Deployment also introduces new concerns, such as versioning, monitoring, and rollback planning. A model that performs well in testing may still behave differently once it begins receiving real-world data, so it is important to track prediction quality and operational health over time. Using a managed deployment workflow helps reduce the risk of brittle scripts and makes it easier to update a model, swap in a new version, or retire an older one when necessary. In practice, deployment should be treated as part of the machine learning lifecycle, not as a one-time final step.

What should teams consider when moving from notebooks to a cloud machine learning workflow?

One of the biggest shifts is moving from exploratory work to a more production-minded process. Notebooks are excellent for testing ideas quickly, but they can become difficult to manage when they contain preprocessing, training, evaluation, and deployment logic all in one place. When moving to a cloud workflow, teams should think about separating these responsibilities, making code reusable, and ensuring that experiments can be reproduced reliably. That usually means turning notebook logic into scripts or pipeline components that can run in a consistent environment.

Teams should also consider collaboration and operational maintenance.
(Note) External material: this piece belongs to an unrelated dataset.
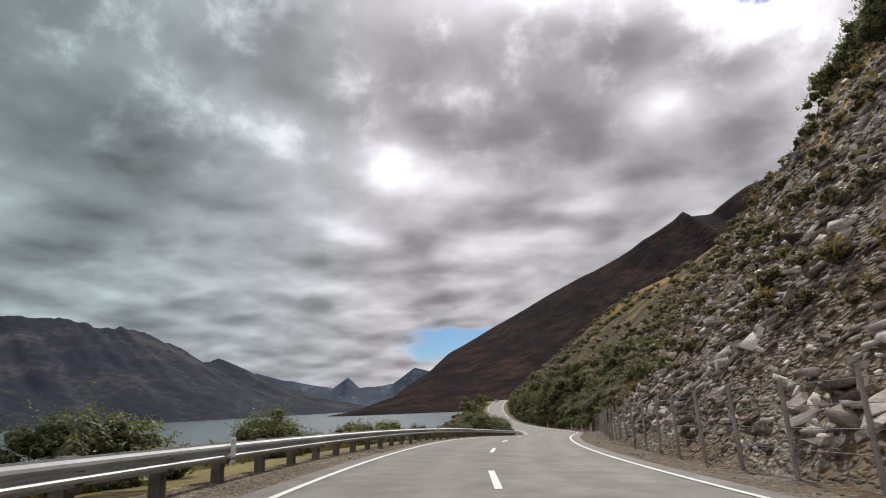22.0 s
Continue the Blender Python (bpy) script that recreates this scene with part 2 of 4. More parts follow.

Cloud workflows make it easier for multiple people to work from the same codebase, share datasets, and compare experiment results, but only if the process is organized carefully. Clear version control, stable dependencies, and documented configuration settings matter a great deal. If the system is designed well, cloud machine learning can make development faster and more reliable. If it is designed poorly, it can simply move the same confusion from a laptop into a more expensive environment. The key is to use the cloud to improve structure, not just to increase scale.